I felt as though most of the characters in the book were superficial, the aspect of time-travel taking the main stage. We weren't really given any background information at the beginning concerning Jackson or his friends and so I found it difficult to connect with them or like them. I also found Jackson to be a little immature. As the book progressed, I did get a better idea of Jackson, his girlfriend Holly and his best friend, Adam, but there was still not very much depth. I still don't have a very clear view of Holly. There is of course room for development in all of the characters in the next books in this series. There are certainly the makings of strong villains (Enemies Of Time) in this series.
The one relationship that I found extremely interesting in this story was the one between Jackson and his (now deceased) sister, Courtney. It was moving to learn about his relationship with her, especially when he saw her in the past, knowing her fate. The genetics aspect of this book was probably the most interesting aspect for me, and hopefully this will be explored even more in the next book.
I started to get into the book at around page 200, the half-way point. After this, I started to enjoy the book and find it easier to read, but it did seem dragging before this, with some time changes feeling a little pointless. Once the time changing slowed down a bit and was less flitting, the whole story felt steadier. Near the end, a lot of things began to unravel - it became fast paced, action packed and a whole lot more entertaining.

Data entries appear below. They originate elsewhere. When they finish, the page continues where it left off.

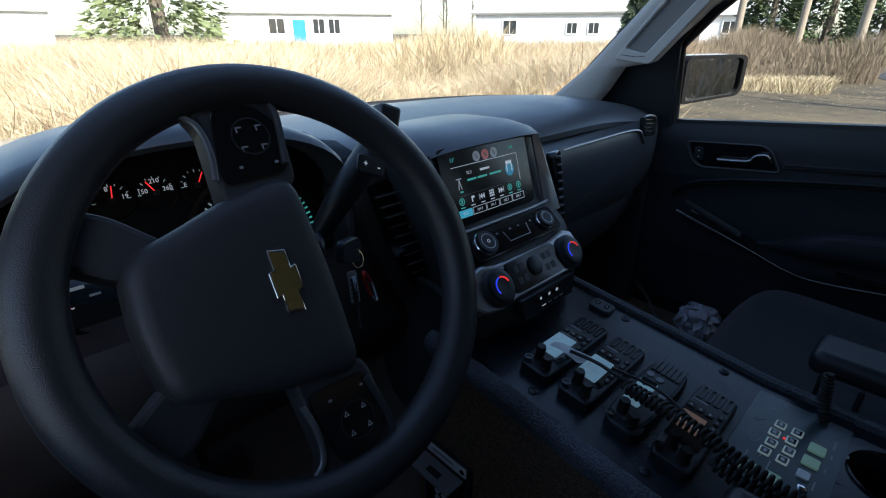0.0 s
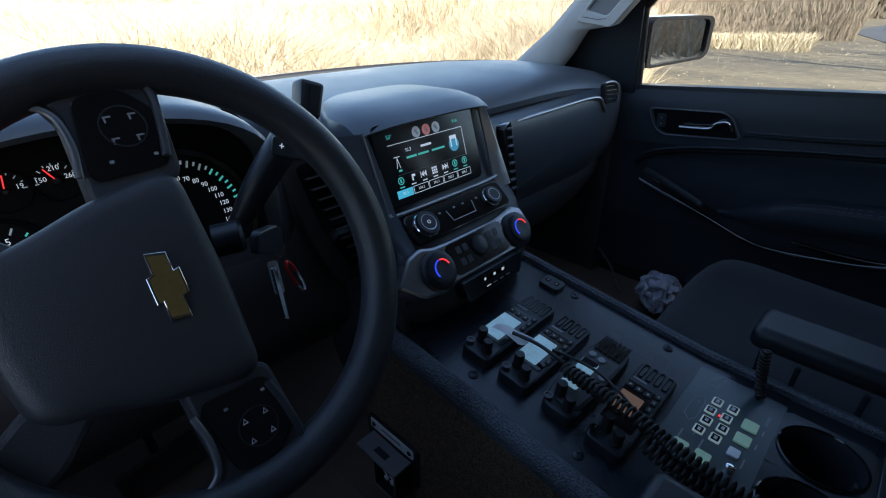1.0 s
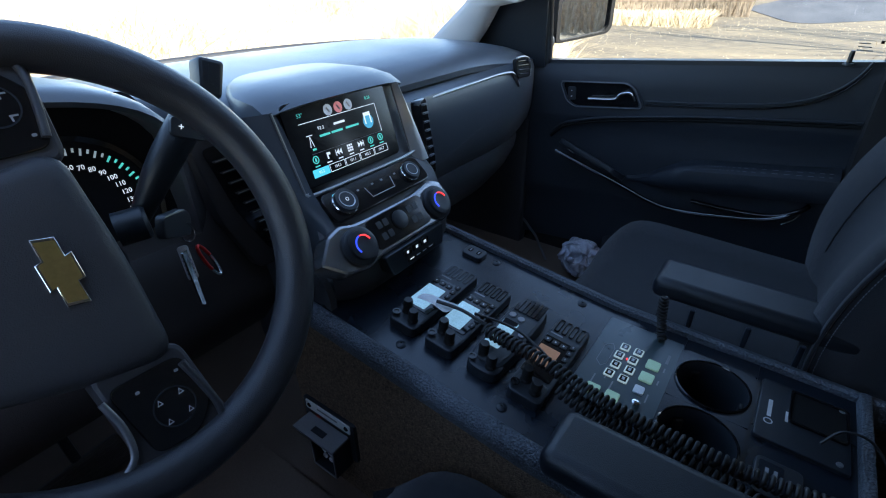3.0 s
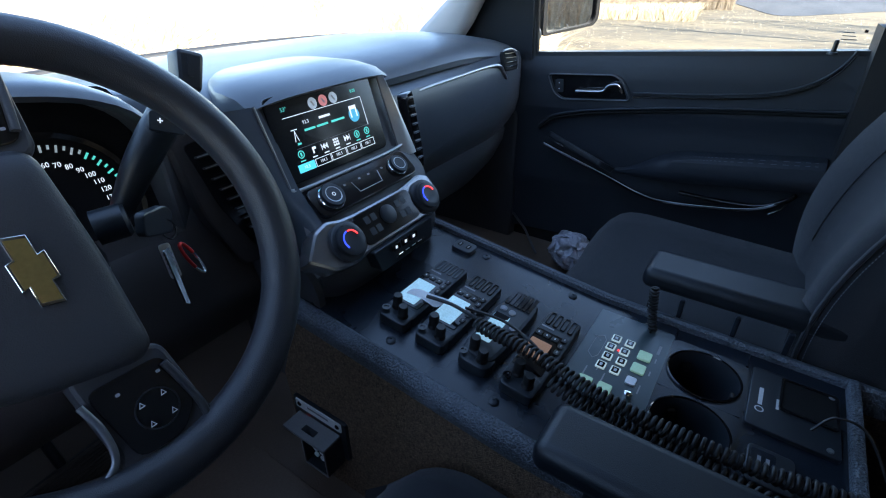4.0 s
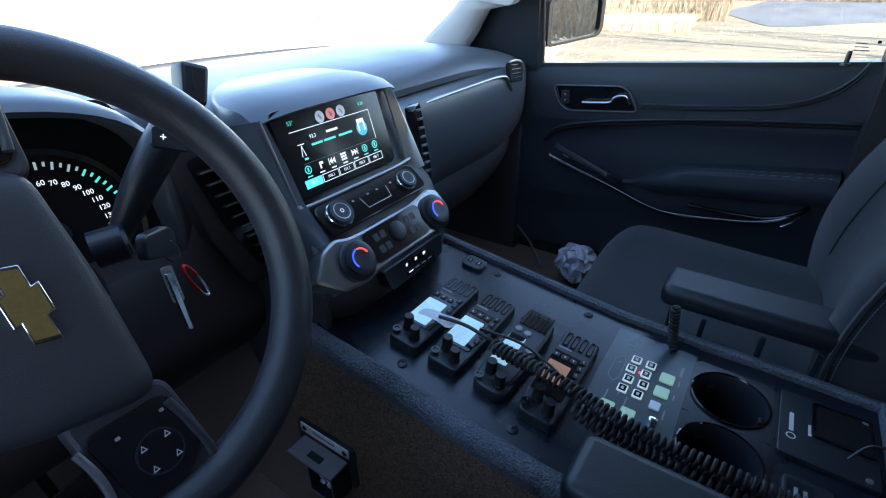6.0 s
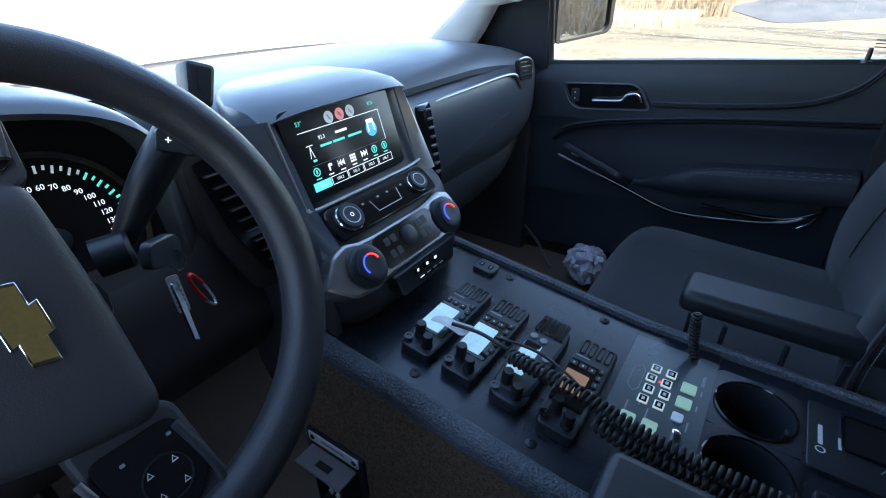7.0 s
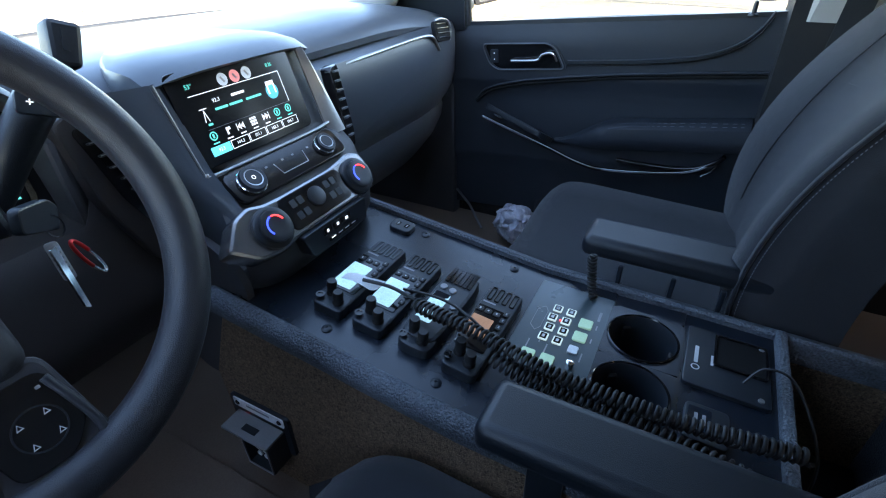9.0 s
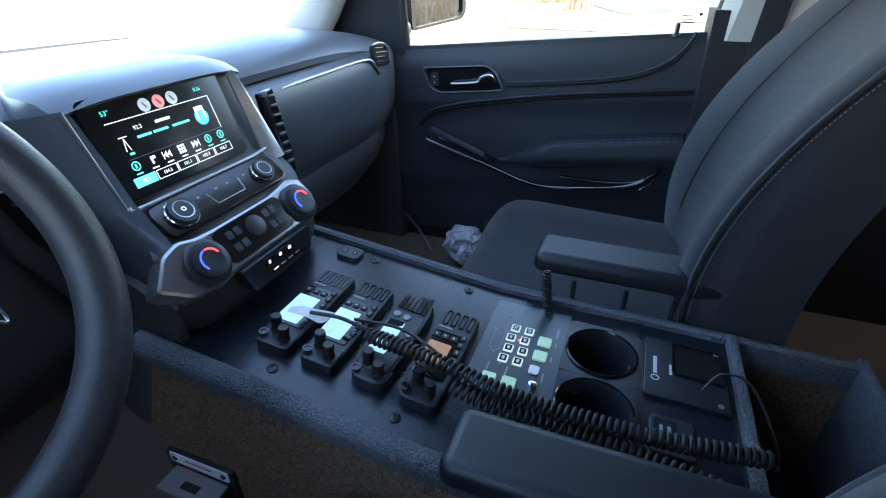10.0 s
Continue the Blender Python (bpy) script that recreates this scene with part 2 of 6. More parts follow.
def text(words, size, m, mat, parent, name="lettering", depth=0.0003):
    cu = bpy.data.curves.new(name, "FONT")
    cu.body, cu.size, cu.extrude, cu.align_x, cu.align_y, cu.resolution_u = words, size, depth, "CENTER", "CENTER", 2
    tmp = new(name, cu)
    bpy.context.view_layer.update()
    me = bpy.data.meshes.new_from_object(tmp.evaluated_get(bpy.context.evaluated_depsgraph_get()))
    bpy.data.objects.remove(tmp)
    me.name = name
    me.transform(m)
    me.materials.clear()
    me.materials.append(mat)
    ob = new(name, me)
    ob.parent = parent
    return ob


def basis(o, x, y):
    """A pose from an origin, an x way and a y way."""
    x = Vector(x).normalized()
    z = x.cross(Vector(y)).normalized()
    y = z.cross(x)
    return Matrix(((x.x, y.x, z.x, o[0]), (x.y, y.y, z.y, o[1]), (x.z, y.z, z.z, o[2]), (0, 0, 0, 1)))

# ---- setting: ground and car shell ----
GROUND = material("dirt", (0.030, 0.025, 0.017), 0.95, grain=1.0, size=9, coarse=0.45, vary=0.45, second=(0.125, 0.096, 0.052), stretch=(1.8, 0.45, 1))
bm = bmesh.new()
bmesh.ops.create_grid(bm, x_segments=40, y_segments=40, size=400)
ground = tagged(part("ground", bm, GROUND), "dry pale dirt and trodden grass of a lot", "ground", kind="structure")

shell = thing("car_shell", "dark painted body shell of a large police car", "car", kind="structure")
floor_ob = part("floor", box((0, -0.25, 0.55), (1.8, 2.76, 0.04), 0.0), FLOORING)
tagged(floor_ob, "worn grey vinyl floor of the car", "floor", kind="structure")


def roof_z(x):
    return 1.80 - 0.10 * (x / 0.7) ** 4


# roof out of view; front edge set back for more light on the dash
rows = [[(x, y, roof_z(x) - 0.10 * max(0, (y + 0.10) / 0.4) ** 2) for x in [-0.72 + 0.08 * i for i in range(19)]] for y in [0.27 - 0.14 * j for j in range(20)]]
part("headliner", loft(rows, thick=0.03), HEADLINER, shell)
part("roof_skin", loft([[(p[0] * 1.06, p[1], p[2] + 0.045) for p in r] for r in rows], thick=0.006), BODY, shell)
part("underbody", box((0, -0.1, 0.42), (1.72, 3.3, 0.22), 0.05), BODY, shell)
for sx in (-1, 1):
    for wy in (1.35, -1.35):
        wh = part("wheel", lathe([(0.20, -0.13), (0.37, -0.13), (0.40, -0.10), (0.40, 0.10), (0.37, 0.13), (0.25, 0.13)], 32, m=basis((sx * 0.84, wy, 0.40), (0, 1, 0), (0, 0, 1))), RUBBER, shell)
        part("rim", lathe([(0.25, -0.132), (0.23, -0.10), (0.06, -0.12), (0, -0.12)] if sx < 0 else [(0.25, 0.132), (0.23, 0.10), (0.06, 0.12), (0, 0.12)], 24, cap=False, m=basis((sx * 0.84, wy, 0.40), (0, 1, 0), (0, 0, 1))), EDGE, wh)
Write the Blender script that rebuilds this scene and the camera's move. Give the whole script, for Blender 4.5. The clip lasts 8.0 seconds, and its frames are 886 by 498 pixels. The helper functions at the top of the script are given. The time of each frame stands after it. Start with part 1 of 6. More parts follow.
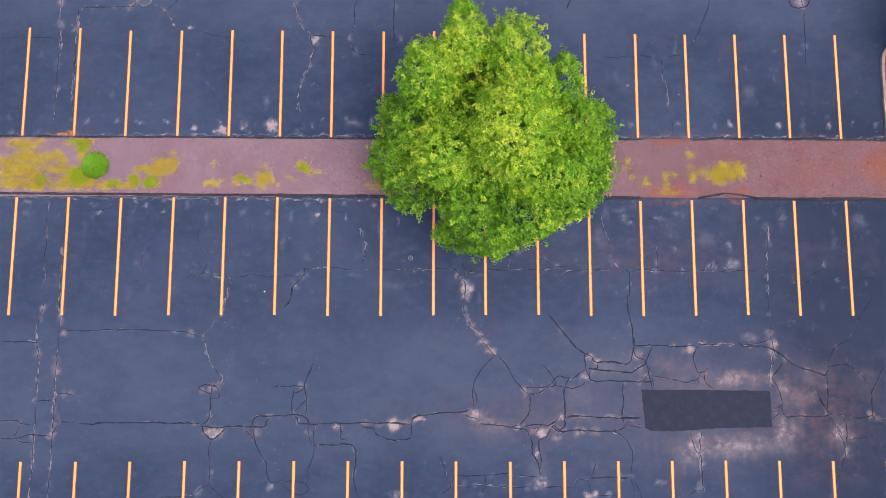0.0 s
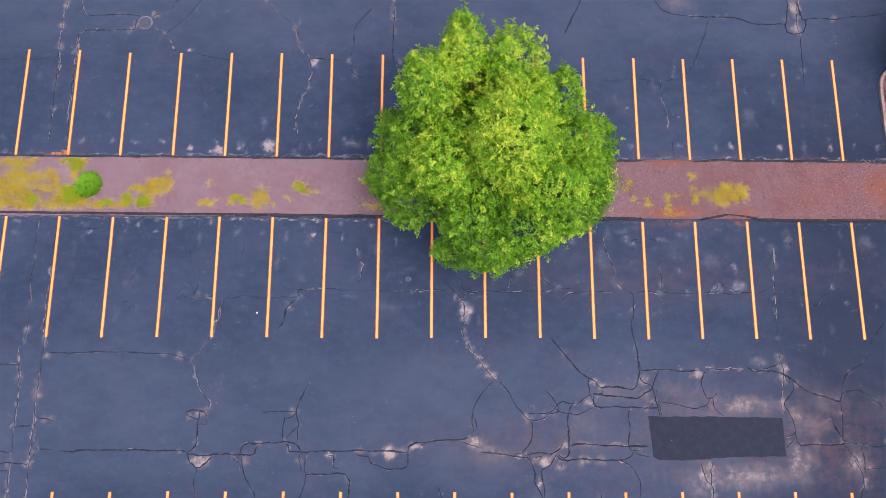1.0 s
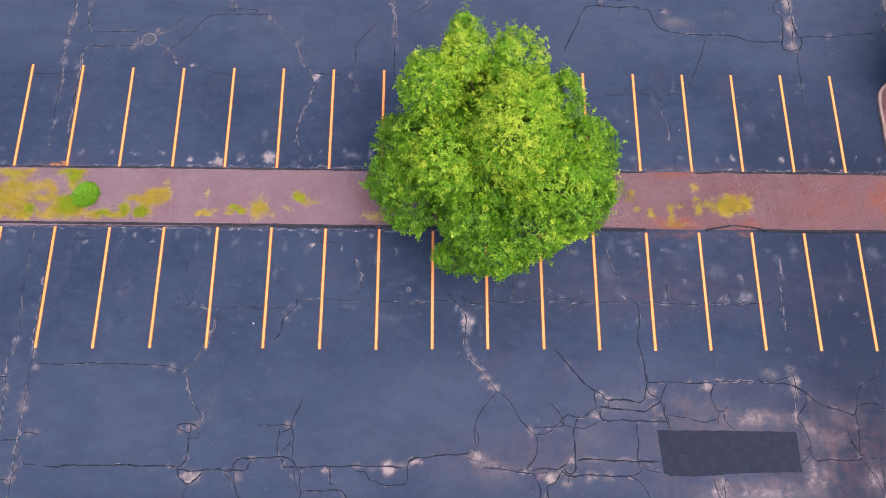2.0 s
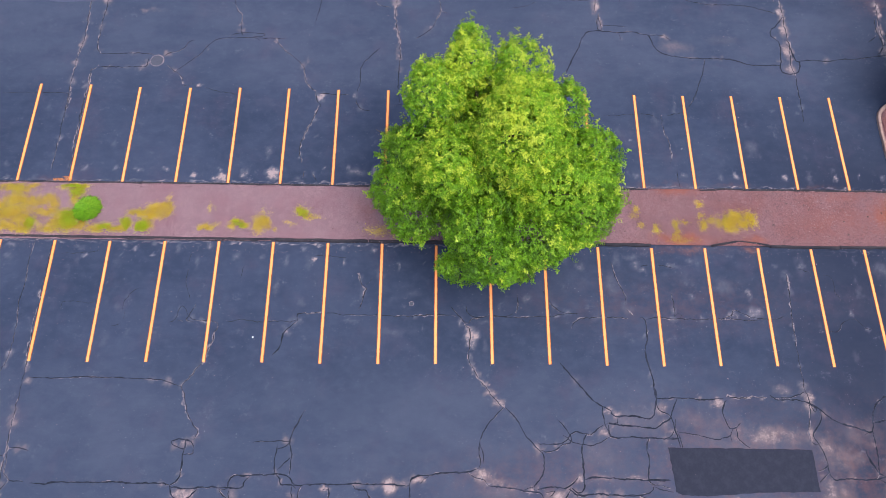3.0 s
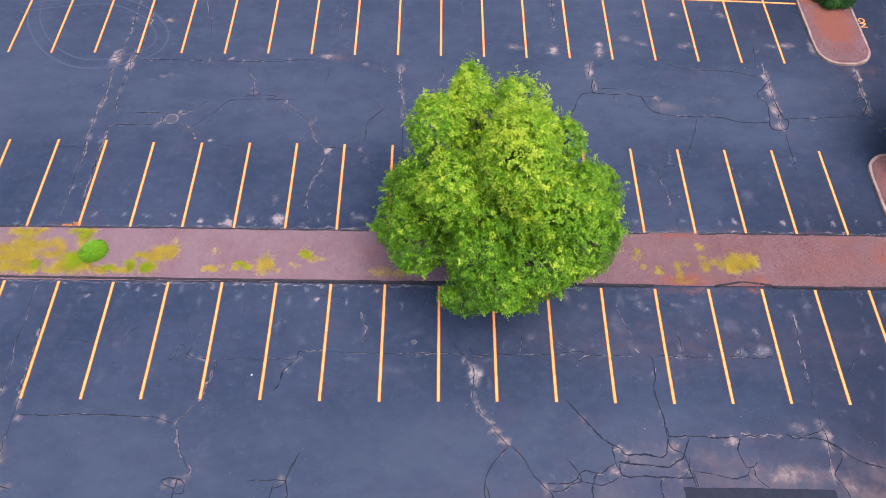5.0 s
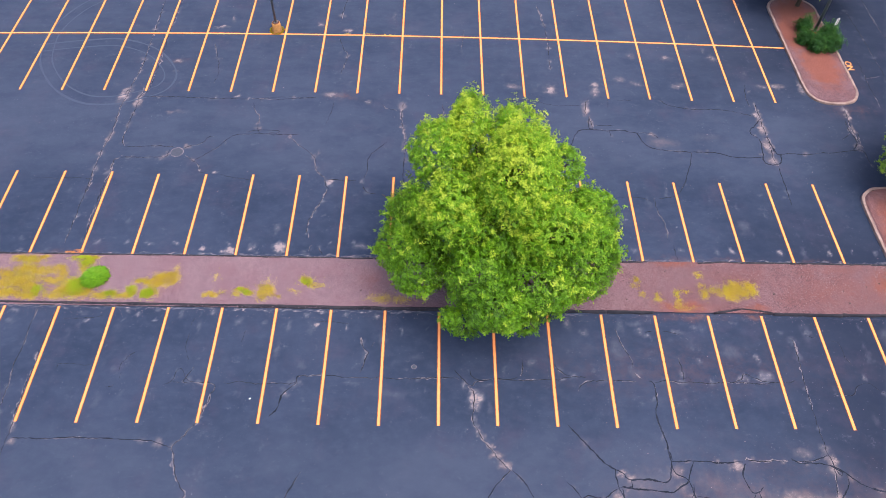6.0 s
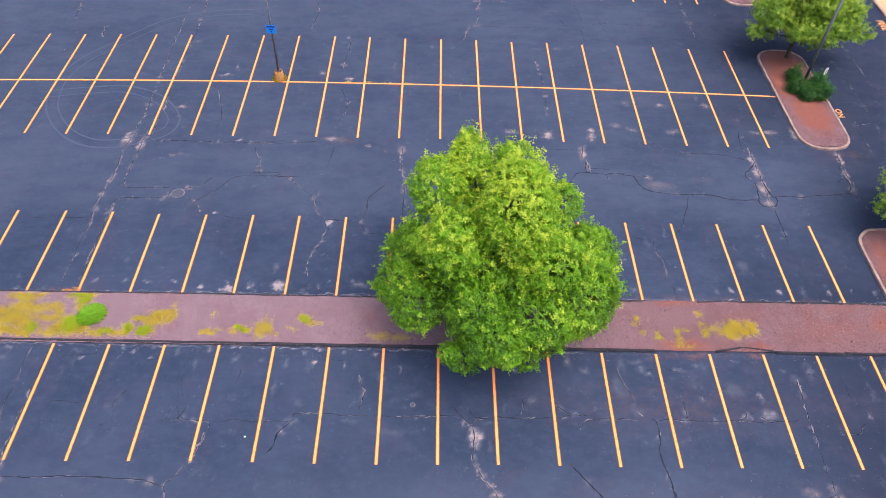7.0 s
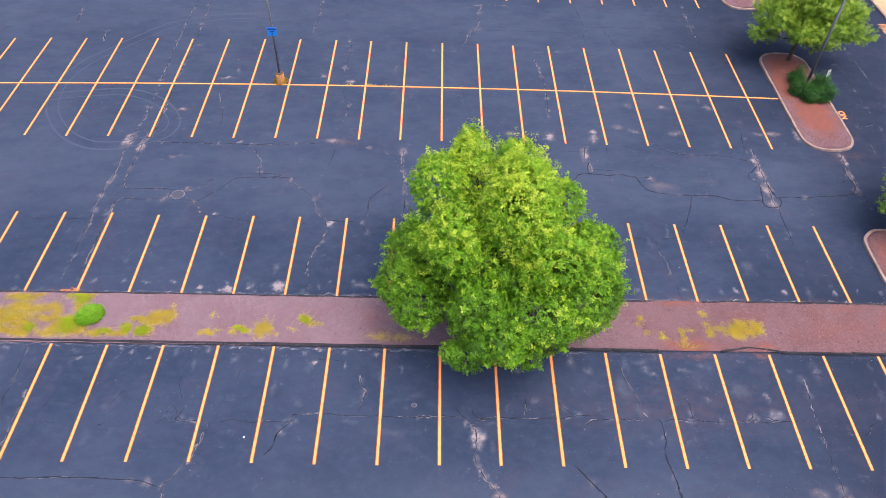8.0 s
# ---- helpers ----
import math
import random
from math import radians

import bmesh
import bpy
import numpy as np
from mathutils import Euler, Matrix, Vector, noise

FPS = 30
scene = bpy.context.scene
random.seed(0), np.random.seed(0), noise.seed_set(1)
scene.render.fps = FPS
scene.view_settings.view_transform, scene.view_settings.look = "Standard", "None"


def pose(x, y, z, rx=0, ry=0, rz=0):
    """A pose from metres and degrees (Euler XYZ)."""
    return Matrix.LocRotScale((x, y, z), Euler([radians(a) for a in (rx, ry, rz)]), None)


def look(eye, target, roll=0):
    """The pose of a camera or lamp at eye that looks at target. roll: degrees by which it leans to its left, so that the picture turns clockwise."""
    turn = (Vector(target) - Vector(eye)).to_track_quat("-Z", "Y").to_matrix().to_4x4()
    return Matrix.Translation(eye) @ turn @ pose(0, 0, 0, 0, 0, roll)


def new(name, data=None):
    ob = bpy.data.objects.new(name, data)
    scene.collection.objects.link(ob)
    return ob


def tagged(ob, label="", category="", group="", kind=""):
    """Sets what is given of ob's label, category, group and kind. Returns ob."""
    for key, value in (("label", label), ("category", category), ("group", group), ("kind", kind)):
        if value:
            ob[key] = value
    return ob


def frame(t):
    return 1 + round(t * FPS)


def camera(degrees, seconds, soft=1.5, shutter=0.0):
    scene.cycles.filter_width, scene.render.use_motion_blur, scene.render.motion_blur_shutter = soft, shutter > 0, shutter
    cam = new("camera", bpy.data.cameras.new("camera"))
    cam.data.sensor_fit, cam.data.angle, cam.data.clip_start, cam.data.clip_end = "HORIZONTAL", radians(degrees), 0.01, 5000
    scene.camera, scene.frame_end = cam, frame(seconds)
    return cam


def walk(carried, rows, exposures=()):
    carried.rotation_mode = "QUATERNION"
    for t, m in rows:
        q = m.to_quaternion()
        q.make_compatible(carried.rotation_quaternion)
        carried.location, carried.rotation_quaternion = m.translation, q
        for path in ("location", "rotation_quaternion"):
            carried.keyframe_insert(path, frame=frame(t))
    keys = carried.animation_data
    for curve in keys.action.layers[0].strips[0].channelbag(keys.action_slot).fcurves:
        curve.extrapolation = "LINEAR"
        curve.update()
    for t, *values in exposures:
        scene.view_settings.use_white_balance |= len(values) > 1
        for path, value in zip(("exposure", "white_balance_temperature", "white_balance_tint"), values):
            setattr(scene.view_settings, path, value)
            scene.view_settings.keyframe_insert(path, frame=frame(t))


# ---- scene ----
cam = camera(63.4, 8.0, 0.6)
PATH = [
    (0, (0.16, -0.915, 37.465), (0.18, -0.683, 35.479), 5.0),
    (0.5, (0.159, -1.91, 36.825), (0.181, -1.583, 34.852), 4.2),
    (1, (0.112, -3.026, 36.211), (0.139, -2.616, 34.254), 4.0),
    (2.5, (-0.096, -6.668, 34.366), (-0.065, -6.003, 32.48), 3.0),
    (3, (-0.184, -7.72, 33.778), (-0.153, -6.972, 31.923), 2.8),
    (3.5, (-0.141, -8.665, 33.267), (-0.115, -7.836, 31.447), 2.2),
    (4, (-0.15, -9.685, 32.778), (-0.128, -8.778, 30.996), 1.9),
    (4.5, (-0.152, -10.71, 32.33), (-0.131, -9.725, 30.59), 1.6),
    (6, (-0.253, -13.403, 31.023), (-0.229, -12.194, 29.43), 1.7),
    (6.5, (-0.329, -14.053, 30.617), (-0.3, -12.776, 29.077), 1.8),
    (7, (-0.355, -14.332, 30.236), (-0.325, -12.992, 28.752), 1.9),
    (7.5, (-0.345, -14.495, 29.859), (-0.318, -13.132, 28.396), 1.7),
    (8, (-0.36, -14.6, 29.53), (-0.334, -13.234, 28.069), 1.7),
]
walk(cam, [(t, look(eye, target, roll)) for t, eye, target, roll in PATH], exposures=[(0.0, 0.4), (8.0, 0.65)])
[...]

There are a lot of intriguing factors in Tempest and near the end, I could see a lot of potential for the story to develop and become a lot more complex. I did enjoy the second half of the book a lot more than the first, but it took too long for me to get to the point where I was being entertained. This book wasn't for me, but I believe that it will appeal to many other young adult readers and so I wouldn't not recommend it to others who like the idea of it - this was just not for me.